Table 1 shows the experimental results. In comparison with the high-level OpenGL-based rendering method with full windowing system and full rendering pipeline support, our DRM-based implementation shows 42 to 94 times accelerated rendering times. All experiments are executed on a Linux-based single board computer with Intel CPU and its embedded GPU.

5 Conclusion

In these days, typical graphics tools and application programming interface libraries are designed to support easy-to-use user interfaces and function calls. Currently, the graphics libraries are tuned to control the underlying graphics hardware directly, as is in the new graphics standard of Vulkan [13]. In the case of large-scale data visualization, the rendering speed is more important. This paper shows a new way of efficiently rendering large-scale rendering data, through the DRM packets. It shows reasonable speed-ups.

Modern graphics systems use the programmable graphics pipelines.
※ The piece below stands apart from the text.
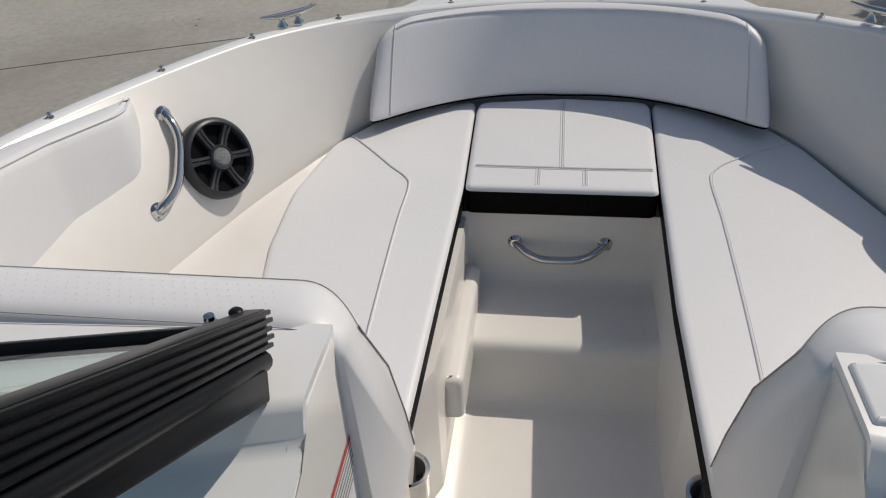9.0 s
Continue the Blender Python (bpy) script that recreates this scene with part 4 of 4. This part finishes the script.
# unseen tree, added to cast the shade on drive and lawn
tree = thing("tree", "broad leafy tree out of view, added to shade the lawn and driveway", "tree", (12.4, -8.3, GROUND))
rt = random.Random(9)
trunk = [Vector((0, 0, -0.1)), Vector((0.05, 0.02, 1.2)), Vector((-0.05, 0.1, 2.6)), Vector((0.05, 0.15, 4.0)), Vector((0.0, 0.2, 5.6))]
part("trunk", tube(smooth_line(trunk, 4), [0.2 - 0.009 * k for k in range(17)], 12), BARK, tree)
for k in range(7):
    a = k * 0.9 + rt.uniform(-0.2, 0.2)
    z0 = 2.8 + 0.35 * k
    l = rt.uniform(1.2, 1.9)
    part("limb", tube([Vector((0, 0.12, z0)), Vector((math.cos(a) * l * 0.5, math.sin(a) * l * 0.5, z0 + 0.5)), Vector((math.cos(a) * l, math.sin(a) * l, z0 + 1.2))], [0.07, 0.05, 0.02], 8), BARK, tree)
bm_v, bm_f = [], []
clumps = []
# leaf clumps set back from the ground spots that they should shade
for sx, sy, spread, count in ((8.6, -3.55, 0.75, 13), (7.1, -4.1, 0.6, 9), (10.6, -6.2, 1.2, 22), (8.6, -5.6, 0.5, 5)):
    for _ in range(count):
        h = rt.uniform(3.9, 6.3)
        clumps.append((sx + rt.gauss(0, spread * 0.6) + 0.60 * h - 12.4, sy + rt.gauss(0, spread * 0.5) - 0.70 * h + 8.3, h, rt.uniform(0.4, 0.7)))
for cx, cy, cz, cr in clumps:
    for _ in range(420):
        v = Vector((rt.gauss(0, 1), rt.gauss(0, 1), rt.gauss(0, 1))).normalized() * cr * rt.random() ** 0.4
        n = Vector((rt.gauss(0, 1), rt.gauss(0, 1), rt.gauss(0, 1))).normalized()
        u = n.orthogonal().normalized() * 0.10
        w = n.cross(u).normalized() * 0.06
        p = Vector((cx, cy, cz)) + v
        k = len(bm_v)
        bm_v += [tuple(p - u), tuple(p + w), tuple(p + u), tuple(p - w)]
        bm_f.append((k, k + 1, k + 2, k + 3))
me = bpy.data.meshes.new("crown")
me.from_pydata(bm_v, [], bm_f)
me.materials.append(LEAF)
cr_ob = new("crown", me)
cr_ob.parent = tree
They execute the GPU instructions compiled from the shading language programs. For massively large-scale point clouds, the general purpose rendering pipelines are somewhat heavy to be processed. Our work is another way of processing the massively large-scale point clouds, with the special-purpose rendering pipeline. Our result shows this new approach works efficiently.

In the near future, we will release a customized application library for rendering massively large-scale point clouds. Especially the LiDAR point data will be processed most efficiently. We can extend the use of these special-purpose rendering library for various kinds of point-based data.